| Summary | Add hidden links to content which can poison web scrapers that do not play nice. | |
| Repository Link | https://github.com/elmuerte/discourse-poison-fountain | |
| Install Guide | How to install plugins in Discourse |
Features
To every generated page it will add links to pages with poisoned content. If a bad web scraper consumes this content and uses it to train a LLM it will negatively affect the resulting model.
These links are hidden for users, they are marked with rel="nofollow" and by default the robots.txt will tell web spiders to not consume this content. The hidden links are only added for non-authenticated requests.

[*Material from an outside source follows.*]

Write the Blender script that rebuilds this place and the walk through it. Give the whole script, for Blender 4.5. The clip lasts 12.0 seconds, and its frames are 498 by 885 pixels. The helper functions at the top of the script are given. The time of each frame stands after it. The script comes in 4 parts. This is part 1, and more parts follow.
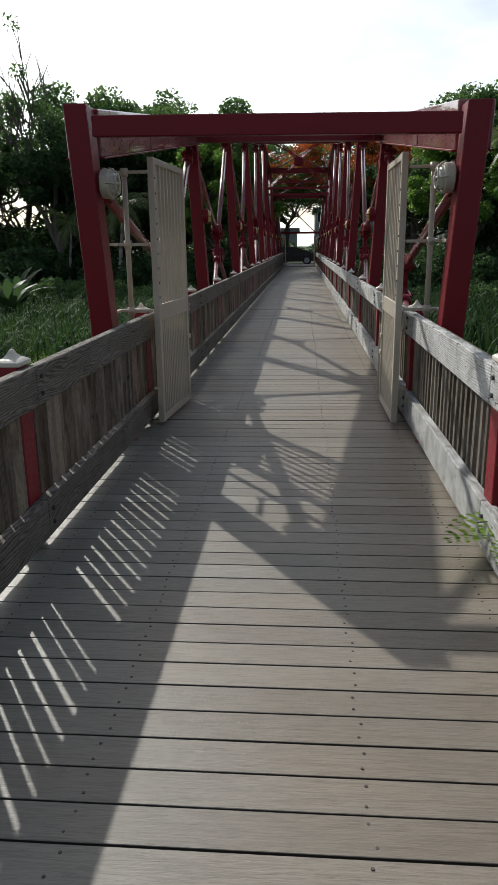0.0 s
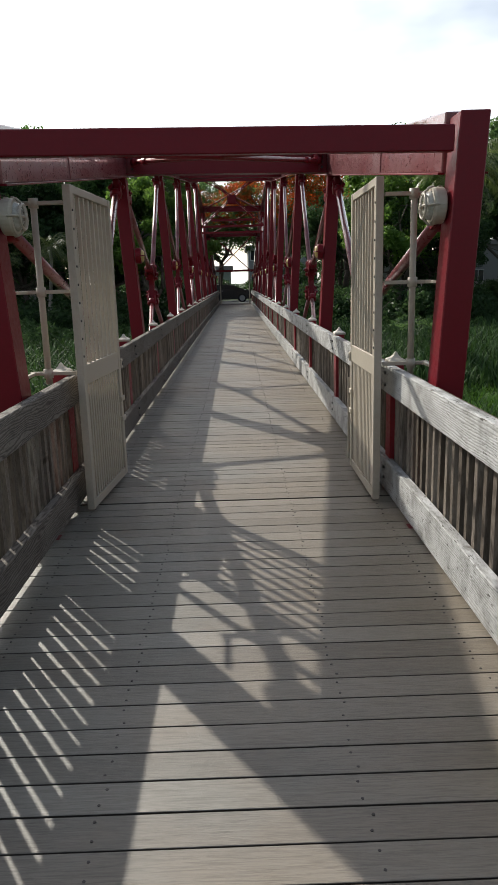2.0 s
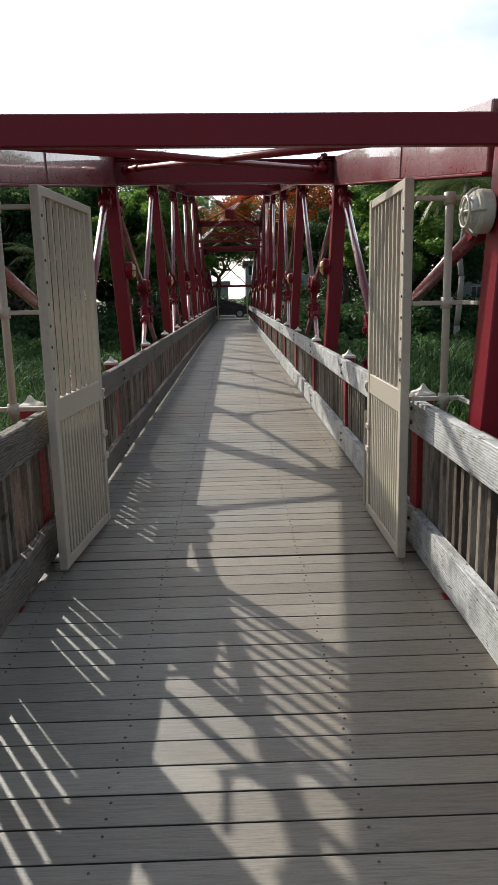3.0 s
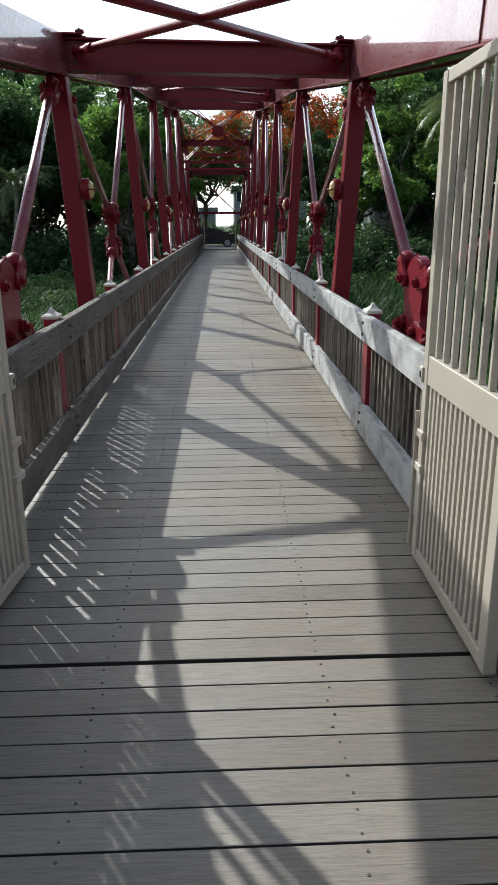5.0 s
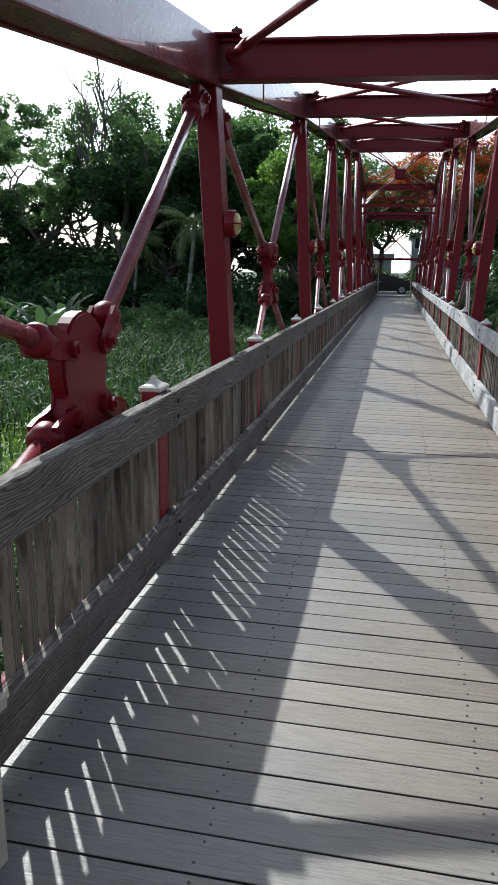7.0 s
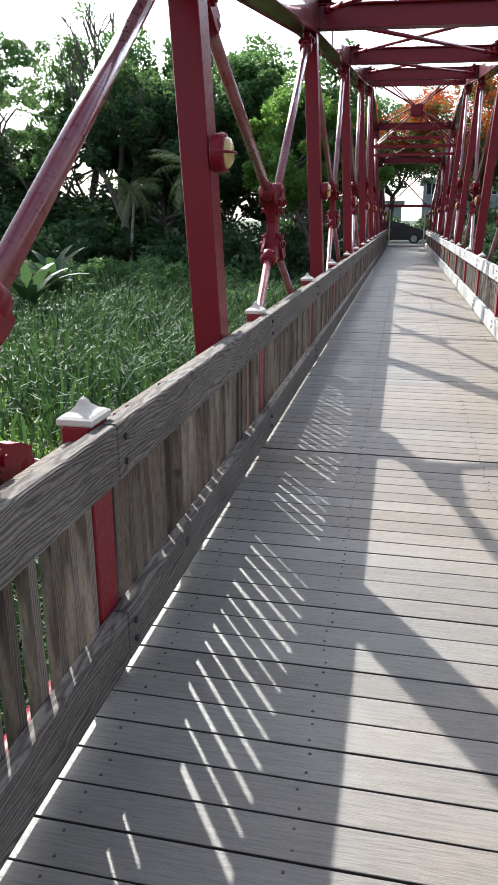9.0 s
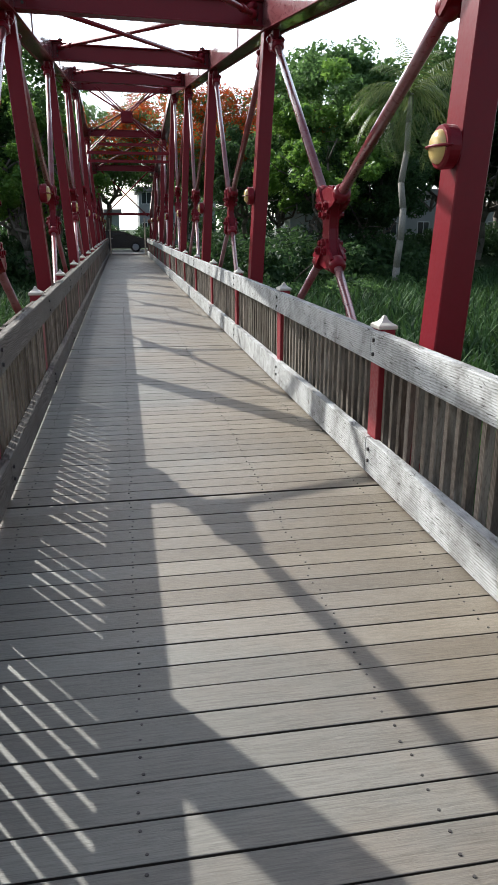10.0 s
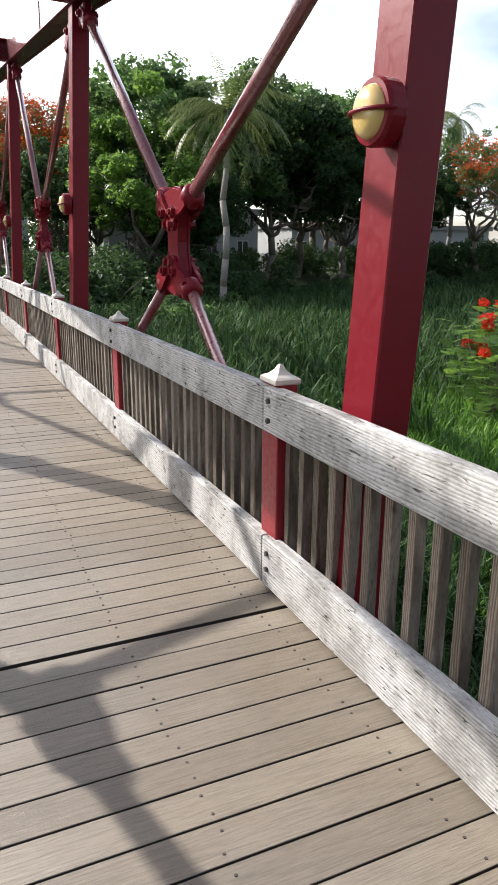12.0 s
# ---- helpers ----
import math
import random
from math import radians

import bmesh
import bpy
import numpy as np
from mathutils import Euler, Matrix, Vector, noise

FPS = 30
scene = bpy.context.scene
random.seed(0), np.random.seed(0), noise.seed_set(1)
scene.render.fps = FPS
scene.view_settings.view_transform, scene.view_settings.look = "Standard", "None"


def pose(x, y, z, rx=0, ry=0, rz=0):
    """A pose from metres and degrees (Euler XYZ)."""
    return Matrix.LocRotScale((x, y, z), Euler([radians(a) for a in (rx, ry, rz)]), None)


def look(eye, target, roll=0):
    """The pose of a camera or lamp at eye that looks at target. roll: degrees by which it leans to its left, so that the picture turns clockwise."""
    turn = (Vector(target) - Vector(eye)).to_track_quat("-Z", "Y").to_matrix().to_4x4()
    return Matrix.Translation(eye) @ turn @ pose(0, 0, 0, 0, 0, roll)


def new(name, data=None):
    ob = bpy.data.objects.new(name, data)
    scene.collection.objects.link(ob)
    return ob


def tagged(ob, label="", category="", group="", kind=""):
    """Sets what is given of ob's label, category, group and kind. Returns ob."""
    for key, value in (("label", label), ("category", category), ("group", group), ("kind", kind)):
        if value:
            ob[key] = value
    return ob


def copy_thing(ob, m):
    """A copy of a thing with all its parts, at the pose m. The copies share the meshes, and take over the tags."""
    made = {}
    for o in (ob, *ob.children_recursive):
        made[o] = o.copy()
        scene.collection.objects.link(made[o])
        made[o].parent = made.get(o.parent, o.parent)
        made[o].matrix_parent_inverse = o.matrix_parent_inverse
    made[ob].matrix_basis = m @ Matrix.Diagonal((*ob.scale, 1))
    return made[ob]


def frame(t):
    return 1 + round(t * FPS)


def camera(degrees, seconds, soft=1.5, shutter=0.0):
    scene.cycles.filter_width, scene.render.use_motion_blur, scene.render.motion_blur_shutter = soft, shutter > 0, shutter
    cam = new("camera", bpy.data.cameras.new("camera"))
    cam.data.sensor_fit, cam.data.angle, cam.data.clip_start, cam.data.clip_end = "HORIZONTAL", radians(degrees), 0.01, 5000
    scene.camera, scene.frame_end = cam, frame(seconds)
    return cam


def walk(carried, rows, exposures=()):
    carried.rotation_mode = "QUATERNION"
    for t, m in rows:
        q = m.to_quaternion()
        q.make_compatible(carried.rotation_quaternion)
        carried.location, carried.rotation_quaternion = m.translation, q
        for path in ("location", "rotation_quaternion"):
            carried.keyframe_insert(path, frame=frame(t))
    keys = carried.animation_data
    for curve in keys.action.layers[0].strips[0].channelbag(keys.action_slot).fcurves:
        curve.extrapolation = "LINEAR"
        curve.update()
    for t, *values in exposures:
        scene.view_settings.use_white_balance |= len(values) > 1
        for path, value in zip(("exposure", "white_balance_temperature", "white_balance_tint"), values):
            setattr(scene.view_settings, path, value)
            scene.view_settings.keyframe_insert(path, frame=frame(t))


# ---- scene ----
cam = camera(39.0, 12.0, 0.5)
PATH = [
    (0, (0.209, 0.849, 1.48), (0.061, 2.769, 0.941), -0.7),
    (0.5, (0.151, 1.133, 1.478), (0.159, 3.061, 0.945), 1.1),
    (1, (0.158, 1.388, 1.487), (0.159, 3.291, 0.872), -0.9),
    (1.5, (0.143, 1.674, 1.53), (0.085, 3.603, 1.005), -1.1),
    (2, (0.055, 2.003, 1.529), (0.079, 3.952, 1.084), -1.6),
    (2.5, (0.041, 2.399, 1.515), (0.077, 4.346, 1.057), -2.2),
    (2.7, (0.037, 2.55, 1.529), (0.066, 4.511, 1.135), -1.8),
    (4.3, (0.032, 3.934, 1.604), (0.118, 5.859, 1.071), 0.6),
    (4.5, (0.037, 4.143, 1.579), (0.127, 6.066, 1.038), 0.5),
    (5, (0.053, 4.546, 1.577), (0.123, 6.455, 0.985), -0.4),
    (5.5, (0.07, 4.979, 1.596), (0.111, 6.912, 1.085), 0.7),
    (6, (0.054, 5.41, 1.588), (0.141, 7.349, 1.104), 1.0),
    (6.5, (0.088, 5.824, 1.581), (-0.027, 7.76, 1.091), -1.0),
    (7, (0.043, 6.203, 1.562), (-0.338, 8.107, 1.086), 0.6),
    (7.2, (0.008, 6.354, 1.567), (-0.465, 8.234, 1.075), 1.1),
    (8.8, (-0.177, 7.545, 1.557), (-0.695, 9.394, 1.0), 0.3),
    (9, (-0.212, 7.7, 1.558), (-0.603, 9.566, 0.953), 0.0),
    (9.2, (-0.28, 7.9, 1.528), (-0.564, 9.802, 0.977), -0.5),
    (9.5, (-0.298, 8.125, 1.553), (-0.395, 10.038, 0.978), -1.4),
    (10, (-0.378, 8.507, 1.524), (-0.049, 10.392, 0.941), 0.0),
    (10.5, (-0.393, 8.834, 1.509), (0.319, 10.605, 0.911), -0.7),
    (11, (-0.299, 9.204, 1.516), (0.512, 10.951, 0.976), -0.5),
    (11.5, (-0.249, 9.606, 1.516), (0.597, 11.342, 0.997), 1.3),
    (12, (-0.15, 9.978, 1.491), (0.638, 11.737, 0.957), 0.3),
]
walk(cam, [(t, look(eye, target, roll)) for t, eye, target, roll in PATH],
     exposures=[(0, -0.26, 6450, 7), (0.5, -0.25, 6600, 7.5), (1.5, -0.11, 6650, 8), (2.5, 0.10, 6700, 8), (4.5, 0.32, 6050, 5.5), (5.5, 0.30, 6200, 6), (6.5, 0.30, 6350, 8), (7.0, 0.42, 5900, 6.5),
                (9.0, 1.18, 6150, 9.5), (9.5, 1.06, 6200, 9.5), (10.0, 0.58, 6200, 7), (10.5, 0.42, 6300, 9), (11.0, 0.64, 6550, 12), (12, 0.80, 6600, 12)])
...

The plugin by default uses the poisoned content from RNSAFFN. See that page for some more information. You can change the poison source in the settings.

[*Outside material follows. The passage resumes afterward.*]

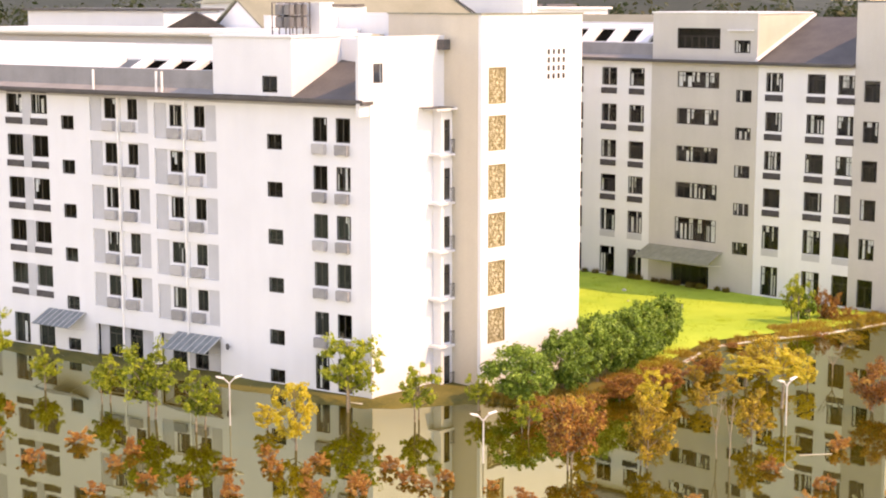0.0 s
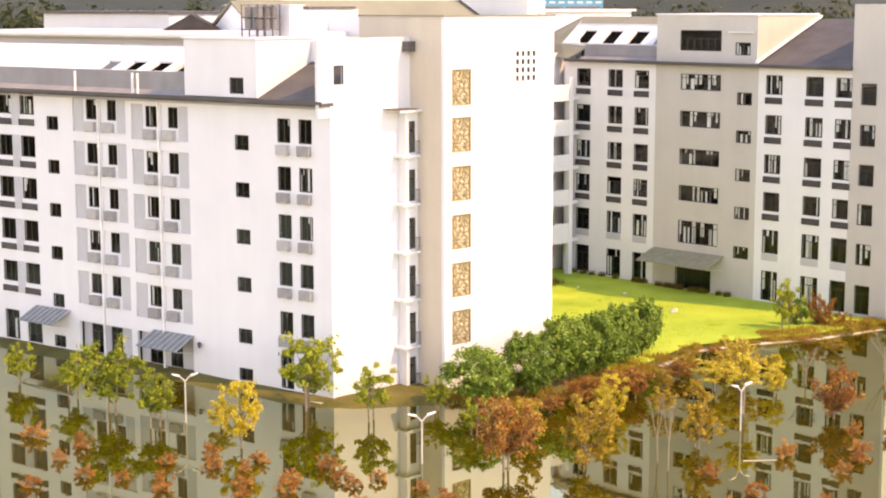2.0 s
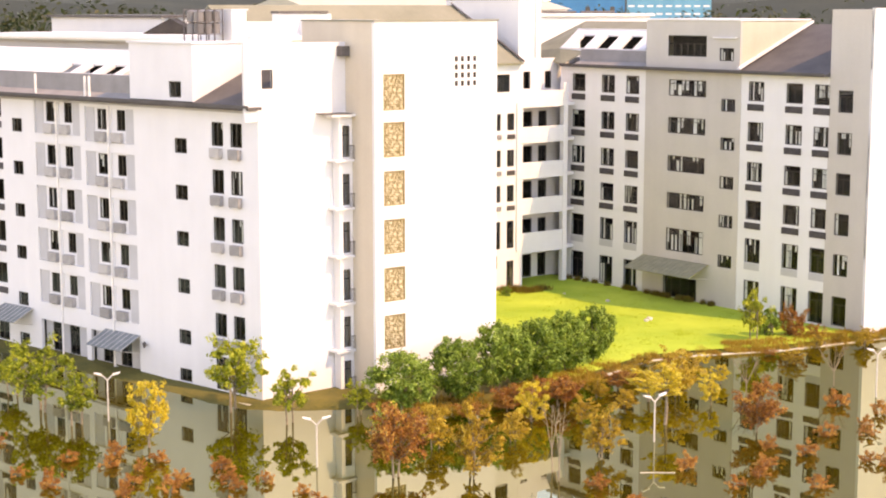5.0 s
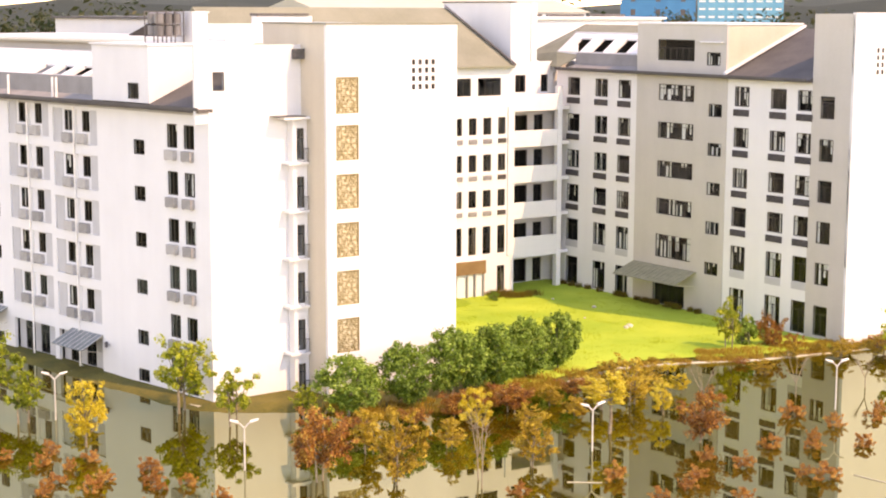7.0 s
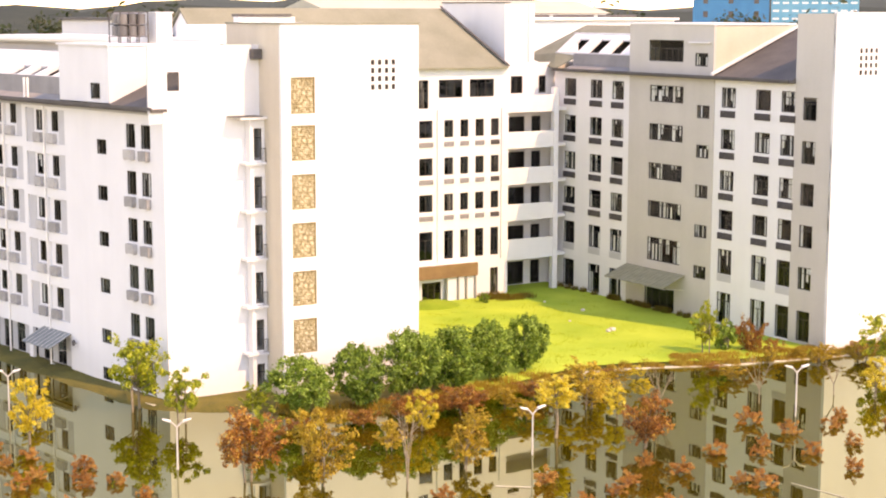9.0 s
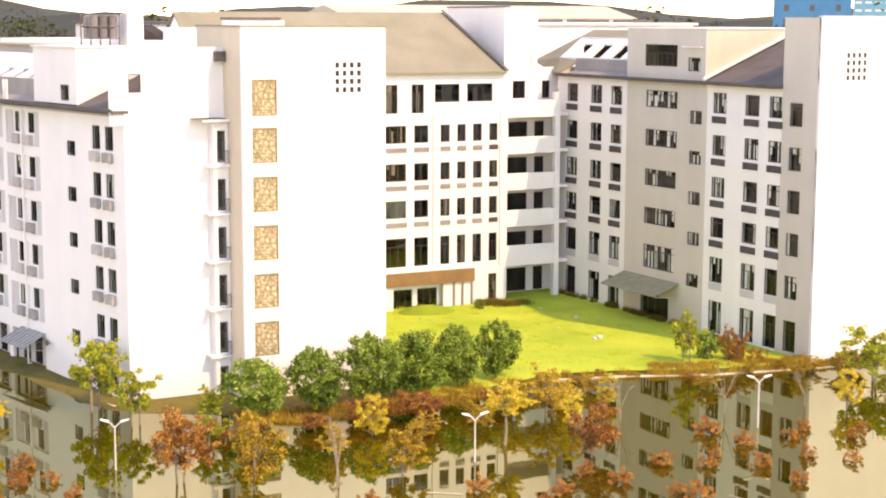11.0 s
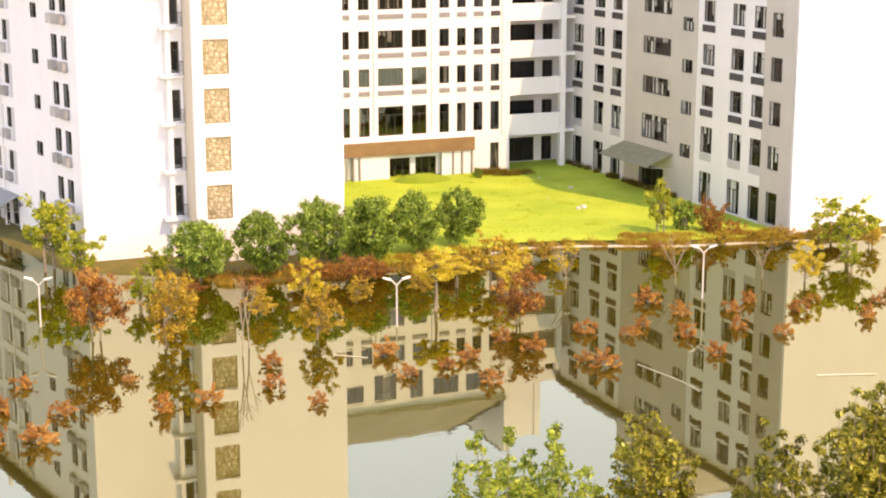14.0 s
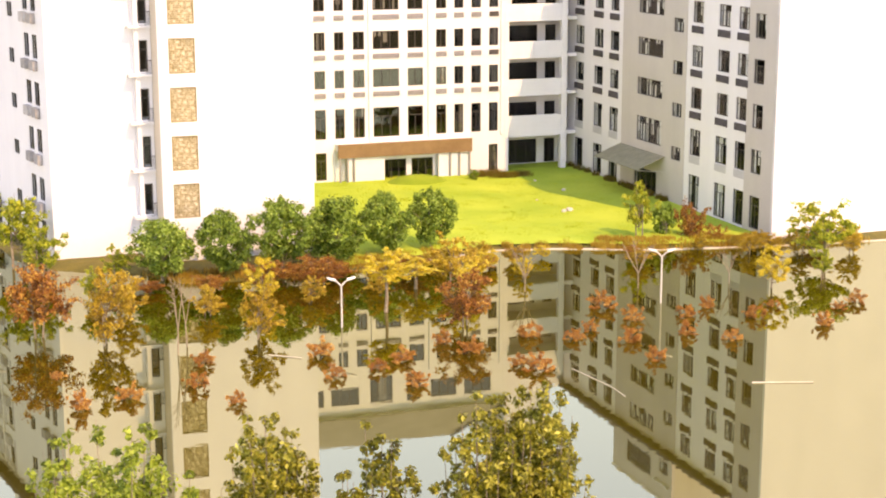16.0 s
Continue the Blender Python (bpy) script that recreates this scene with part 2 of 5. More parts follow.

The poisoned content is served from pages with URLs like with /dpf/<some-random-slug>/<id>. With the default configuration you could create a fail2ban rule on that path for IPs which request pages from /dpf/ a few times to fend of bad scrapers.
Configuration
You only need to install and enable the plugin for it to start doing its thing in the background. Can you tune some additional settings.
Settings
Include a table of settings and setting descriptions
| Name | Description |
|---|---|
poison_fountain_source |
The website which generates the content which will be served from the poisoned pages. |
poison_fountain_textual_only |
Only accept textual content from the poison source. This will prevent serving binary content. |
poison_fountain_force_plain_text |
Always serve the content as text/plain even if the source said it some something like, like HTML. |
poison_fountain_update_robots_txt |
Enabled by default, this will add the poisoned content to the exclusion list. Web spiders which respect robots.txt would completely ignore the poisoned content. |
poison_fountain_cache_hours |
Hours to cache the content before retrieving new content. Maximum of 24 hours. |
poison_fountain_entries |
Number of poisoned entries to keep around |
poison_fountain_link_count |
Number of links to add to the generated HTML pages |
This project is not affiliated with RNSAFFN. It provides an integration with their service. This integration can be configured to use an other similar working service.
You should realize that by using this plugin you will be trusting the content that is generated by the used poison fountain, and that you are forwarding it. By default this plugin will try to make this content “mostly harmless”, serving only textual content as plain text.